LISTEN TO “PIRATE JENNY” BY NINA SIMONE
Growing up as a young Black girl in segregated North Carolina, Simone lived more comfortably than many Black families, but she couldn't reconcile the harsh, unjust social climate that persisted throughout her life. “I was a Black girl and I knew about it,” Simone said, aware from an early age of the discrimination surrounding her. The rejection from the Curtis Institute of Music stayed with her, fueling a deep bitterness. “I never really got over that jolt of racism,” she admitted. Often explosive and visibly frustrated, Simone didn’t see change as impossible but demanded it happen faster, frequently using her music as a powerful tool to push for that change.
In 1967, Nina Simone left the Philips label for RCA Victor, where she released “Backlash Blues” on the album Nina Sings the Blues. Written by her friend and Harlem visionary Langston Hughes, the song takes aim at “Mr. Backlash,” a representation of white society. In it, Simone condemns a system that raises her taxes, freezes her wages, sends her son to Vietnam, and provides second-class schools and housing. She warns that it is “Mr. Backlash” who "will have the blues." Also released that year on Silk & Soul was Simone’s rendition of Billie Taylor’s “I Wish I Knew How It Would Feel to be Free,” adding another layer of emotional depth to her already powerful repertoire.
LISTEN TO “BACKLASH BLUES” BY NINA SIMONE
“She is loved or feared, adored or disliked, but few who have met her music or glimpsed her soul react with moderation,” Maya Angelou wrote of Simone in a 1970 magazine article. “She is an extremist, extremely realized.”

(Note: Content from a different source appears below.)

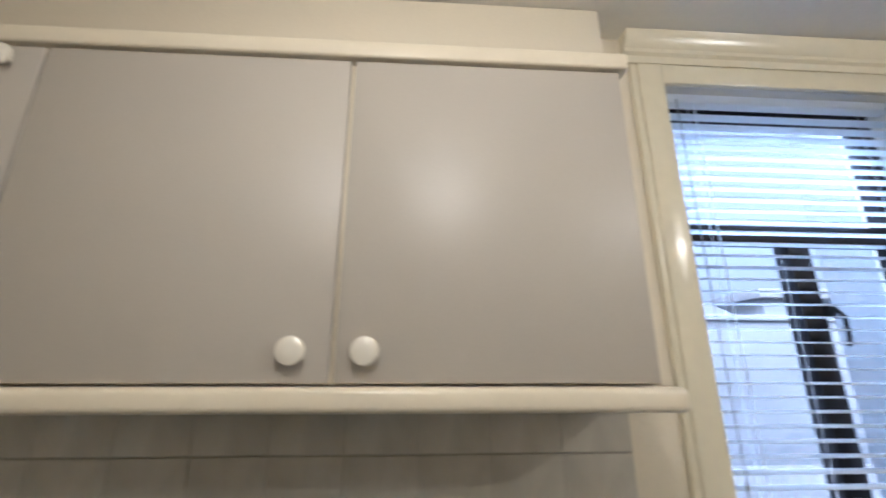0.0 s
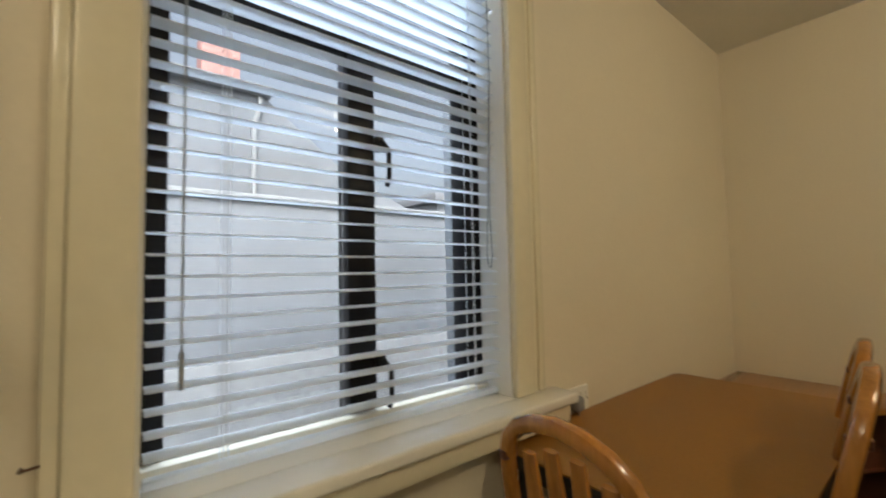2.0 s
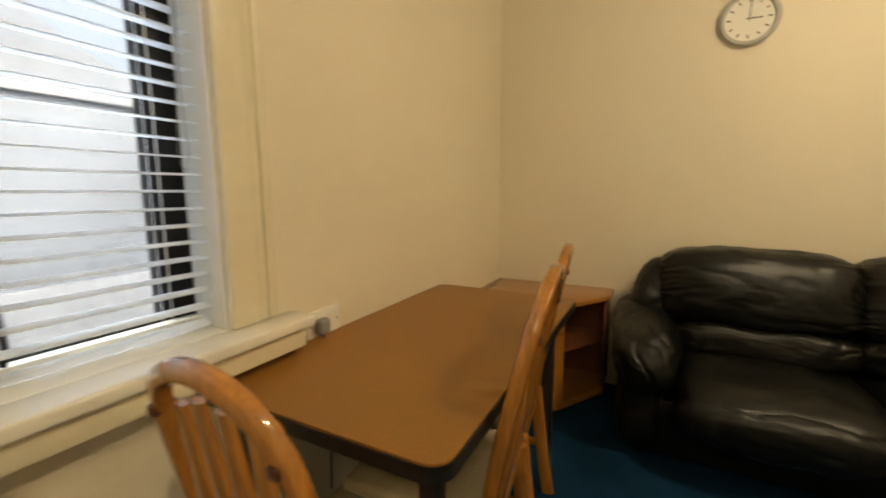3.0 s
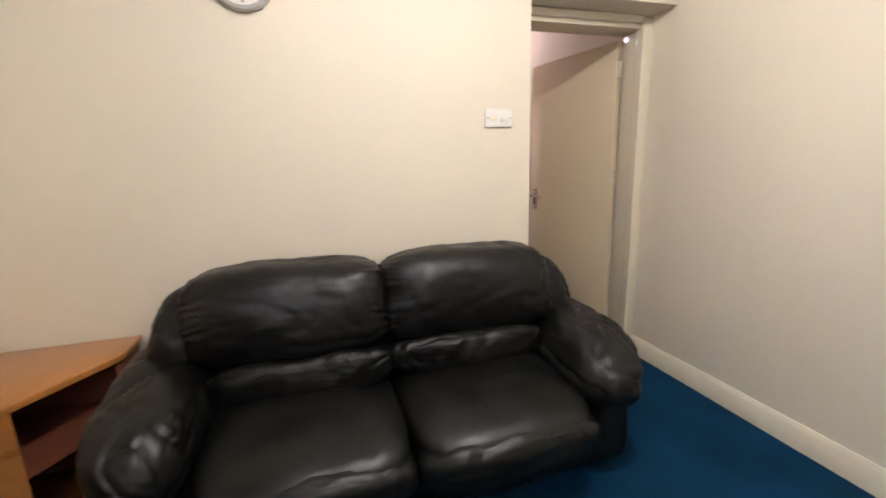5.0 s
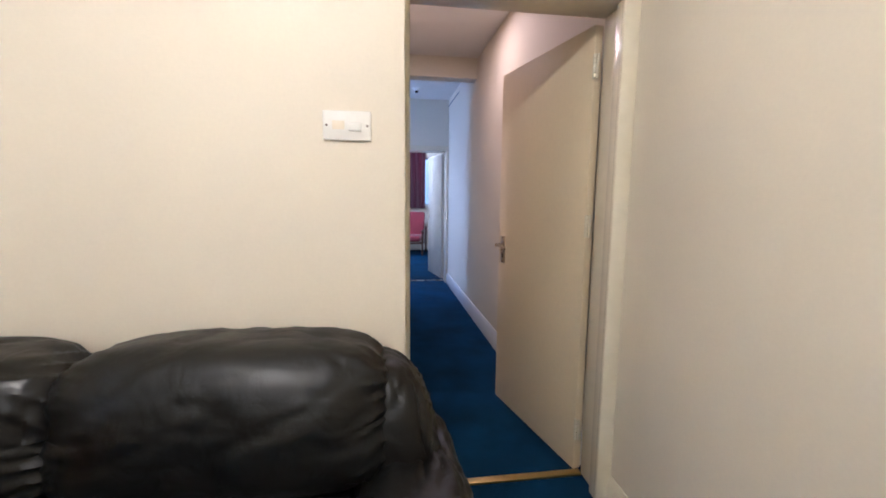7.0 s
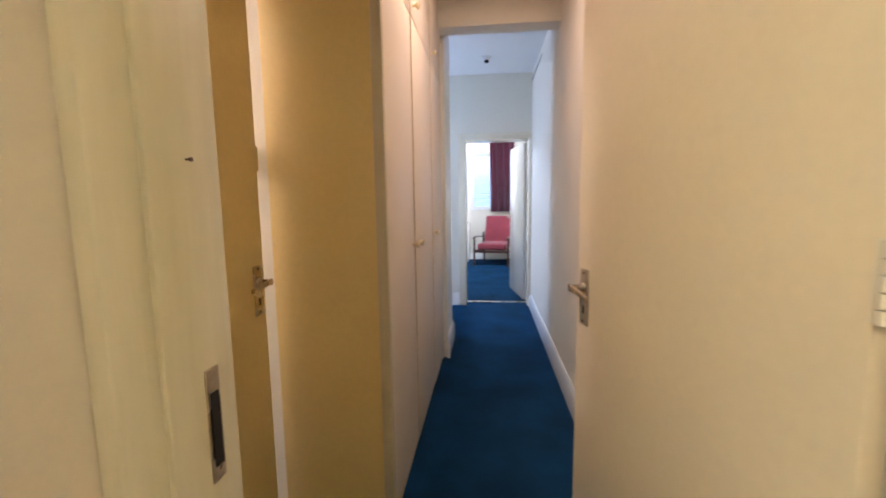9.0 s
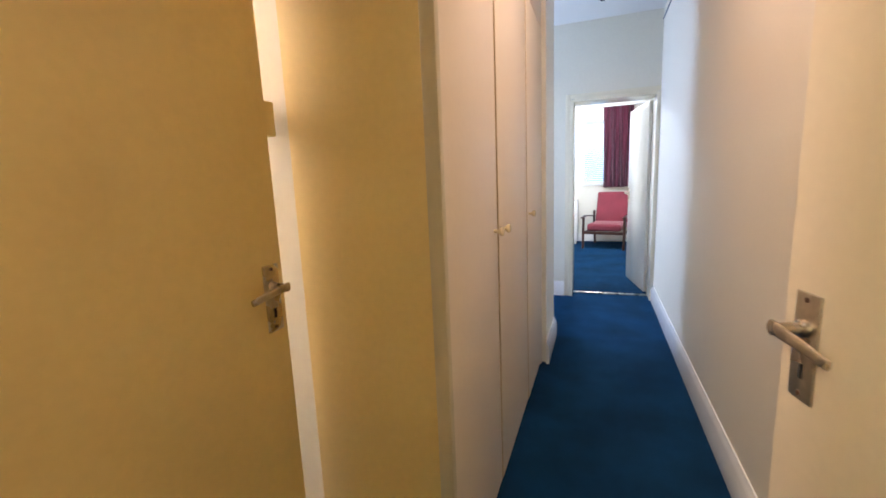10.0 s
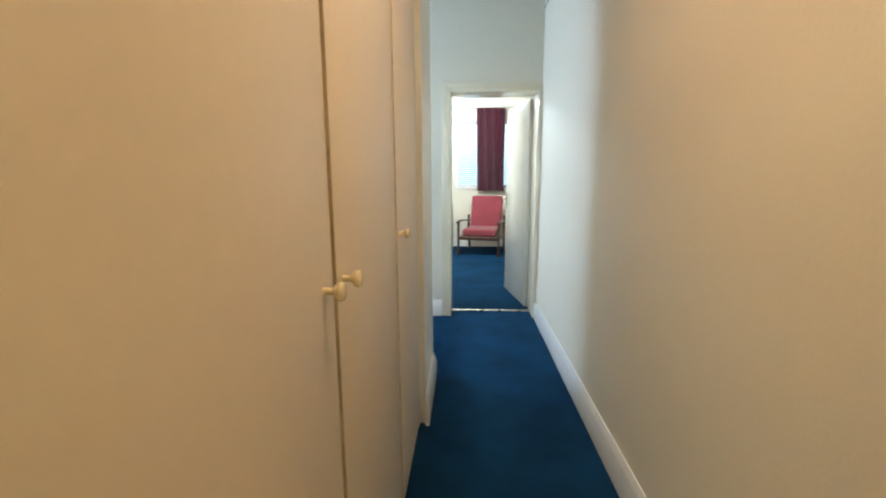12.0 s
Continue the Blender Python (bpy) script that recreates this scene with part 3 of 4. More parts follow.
def dining_chair(m, label):
    ch = thing("dining_chair", m, label, "chair", "chairs round the table")
    for sx in (-1, 1):
        bm = bmesh.new()
        bm_sweep(bm, [(sx * 0.165, -0.25, 0.0), (sx * 0.17, -0.215, 0.22), (sx * 0.18, -0.19, 0.44)], 0.034, 0.05, (1, 0, 0))
        part("leg", bm, M_PINE, ch)
        bm = bmesh.new()
        bm_sweep(bm, [(sx * 0.185, 0.185, 0.0), (sx * 0.18, 0.18, 0.43)], 0.036, 0.036, (1, 0, 0))
        part("leg", bm, M_PINE, ch)
        bm = bmesh.new()
        bm_sweep(bm, [(sx * 0.18, -0.20, 0.20), (sx * 0.183, 0.18, 0.20)], 0.02, 0.03, (1, 0, 0))
        part("stretcher", bm, M_PINE, ch)
        bm = bmesh.new()
        bm_sweep(bm, [(sx * 0.185, -0.19, 0.41), (sx * 0.19, 0.19, 0.41)], 0.022, 0.055, (1, 0, 0))
        part("seat_rail", bm, M_PINE, ch)
    for y in (-0.19, 0.18):
        bm = bmesh.new()
        bm_sweep(bm, [(-0.18, y, 0.41), (0.18, y, 0.41)], 0.022, 0.055, (0, 1, 0))
        part("seat_rail", bm, M_PINE, ch)
    # bowed back: posts that lean back and close in a rounded top
    pts = []
    for k in range(23):
        u = k / 22 * 2 - 1
        a = abs(u)
        if a > 0.42:
            v = (1 - a) / 0.58
            x, zz = math.copysign(0.178 + 0.022 * math.sin(math.pi * min(1, v * 0.9)), u), 0.42 + 0.46 * v
        else:
            w = u / 0.42
            x, zz = 0.181 * math.sin(w * math.pi / 2), 0.88 + 0.145 * math.cos(w * math.pi / 2) ** 0.9
        pts.append((x, -0.185 - 0.12 * ((zz - 0.42) / 0.6) ** 1.3, zz))
    bm = bmesh.new()
    bm_sweep(bm, pts, 0.034, 0.038, (0, 1, 0), n=12)
    bow = part("back_frame", bm, M_PINE, ch)
    for k in range(4):
        x = -0.105 + 0.07 * k
        zt = 0.955 - abs(x) * 0.35
        bm = bmesh.new()
        bm_sweep(bm, [(x * 0.82, -0.19, 0.42), (x * 0.86, -0.215, 0.56), (x * 0.97, -0.25, 0.74), (x, -0.185 - 0.12 * ((zt - 0.42) / 0.6) ** 1.3, zt + 0.02)], 0.02, 0.046, (0, 1, 0), n=8,
                 taper=lambda s: 0.8 + 0.45 * math.sin(math.pi * s))
        part("slat", bm, M_PINE, ch)
    for sx in (-1, 1):
        bm = bmesh.new()
        bm_box(bm, sx * 0.172 - 0.011, sx * 0.172 + 0.011, -0.302, -0.260, 0.905, 0.925, 0.003)
        part("joint_plug", bm, M_PINE_D, bow, "dark joint plug")
    bm = bmesh.new()
    bm_box(bm, -0.19, 0.19, -0.18, 0.20, 0.438, 0.478, 0.018, 4)
    part("seat", bm, M_SEAT, ch, "beige patterned seat pad")
    return ch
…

• JAMES BROWN — “THIS HERE’S BLACK POWER, BABY” •
James Brown, known for his eccentricity, made his first public stand as a social and political activist during "The March Against Fear" in June 1966. The march had been started by James Meredith, the first Black American accepted into the University of Mississippi, who was walking from Memphis to Jackson to advocate for voting rights. On the second day, Meredith was shot by a white supremacist. While he recovered in the hospital, Martin Luther King Jr., Stokely Carmichael, and James Brown stepped in to continue Meredith’s march, picking up where he had left off.

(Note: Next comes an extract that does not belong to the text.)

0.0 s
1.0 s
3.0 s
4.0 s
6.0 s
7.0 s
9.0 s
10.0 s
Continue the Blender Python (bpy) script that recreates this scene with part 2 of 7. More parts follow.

James Brown. Illustration by J.D. Humphreys
Brown flew his seven-member band to Jackson, where he took the stage at historically Black Tougaloo College for a rally hosted by comedian Dick Gregory. As Brown moved through the crowd, Jet magazine noted that he "looked like Moses parting the Red Sea," embodying a new kind of Black self-confidence. Despite the warm weather, Brown powered through performances of “Papa’s Got a Brand New Bag” and ended “Please Please Please,” bringing it to a close with “just hang on.” His cheeks wet with tears, Brown nodded in agreement when the announcer proclaimed, “This here’s Black power, baby.”
“There was no doubt that he was addressing this plea to the Freedom Marchers who had endured harassment and abuse while marching the 260 miles from Memphis to Jackson,” wrote The Philadelphia Tribune.
“There was no doubt that he was addressing this plea to the Freedom Marchers who had endured harassment and abuse while marching the 260 miles from Memphis to Jackson.”